Teachers' Strike in Bahrain

 

Teacher’s Strike in Bahrain

 

 

This morning on CityPulse, I saw that there was a teachers’ strike in Bahrain. There was a shot of Arab women sitting in an empty classroom. I watched videos and learned that today the Teacher’s Union in Bahrain called for a general one day strike.

Many women were crowded into the classrooms of Duraz Primary Girls’ School, voicing their thoughts. Dressed in black, some with their faces covered, they looked sombre. Their angry faces and gestures reflected their mood. One held up a written placard. There was one in particular who was sitting down like the others and then she started to speak. As she spoke her voice began to get louder and then she was on her feet shouting at the top of her lungs and pointing. To say that she was furious is an understatement.

The Duraz Intermediate Boys’ and Jaber bin Hayan Primary Boys’ schools  were also on strike (http://arabrevolution.posterous.com/teachers-strike-in-bahrainthese-are-the-women).

No violence was reported Sunday, but many parts of the country were paralyzed by a general strike called by opposition groups and workers’ unions.

At state-run Gulf Air, union leaders urged workers to join the strike.
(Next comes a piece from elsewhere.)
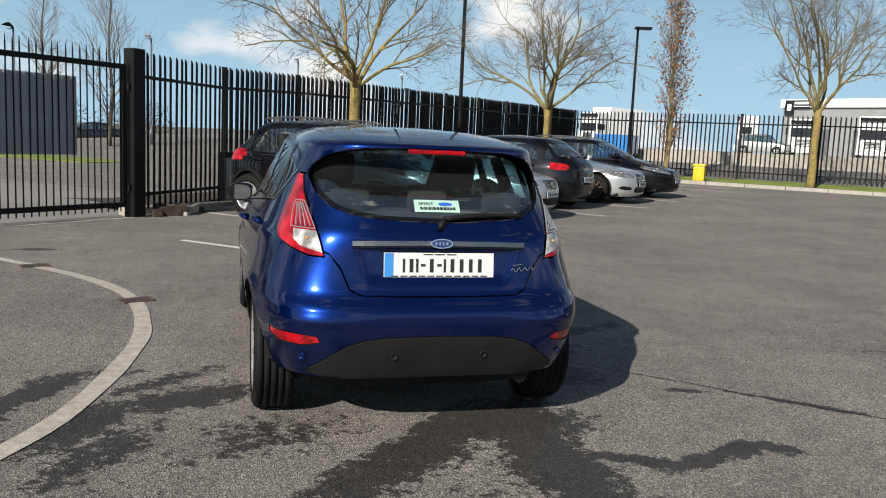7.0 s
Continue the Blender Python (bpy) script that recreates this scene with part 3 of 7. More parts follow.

But an e-mail to employees by the airline’s director warned that any no-shows could face dismissal. The carrier said no flights have been disrupted.

At the Sanabis Intermediate Girls School, however, about 10 women teachers sat outside the empty school yard in a sign of support for the strike.

“We are on strike to support our fellow people in the square,” said Samira Ali, 40, a science teacher. “We feel emboldened with our cause after blood was spilled. I want a real constitutional monarchy where my voice is heard and my message reaches to the government.”

Samira Salman, a 48-year-old Arabic teacher, carried a sign reading: “You can take my life, but you can’t take my freedom.” She wore a Bahrain flag as a cape. “We won’t leave until our demands for the government to resign are met. I want everything to do with the system to fall. Our blood was on the street and I feel more confident about our cause,” she said after returning from the protests crowds refilling Pearl Square in central Manama (http://www.newser.com/article/d9lgdsjg0/bahrain-opposition-plots-strategy-before-talks-as-general-strike-called.html).

President Barack Obama discussed the situation with King Hamad bin Isa Al Khalifa, asking him to hold those responsible for the violence accountable. He said in a statement that Bahrain must respect the “universal rights” of its people and embrace “meaningful reform.”

In the United Arab Emirates, an important Gulf ally for Bahrain, Foreign Minister Sheik Abdullah bin Zayed Al Nahyan urged Bahraini’s opposition groups to accept offer for talks as a way to restore “security and stability (http://news.yahoo.com/s/ap/ml_bahrain_protests).

I saw a snapshot of Bahraini women shouting slogans with their fists in the air. Let us support them in their fight for their voices to be heard. Pray that they would get a government that will respect their rights. Women are speaking out and will continue to do so until their demands are met.

 

~Adele Butler, A Celebration of Women 2011.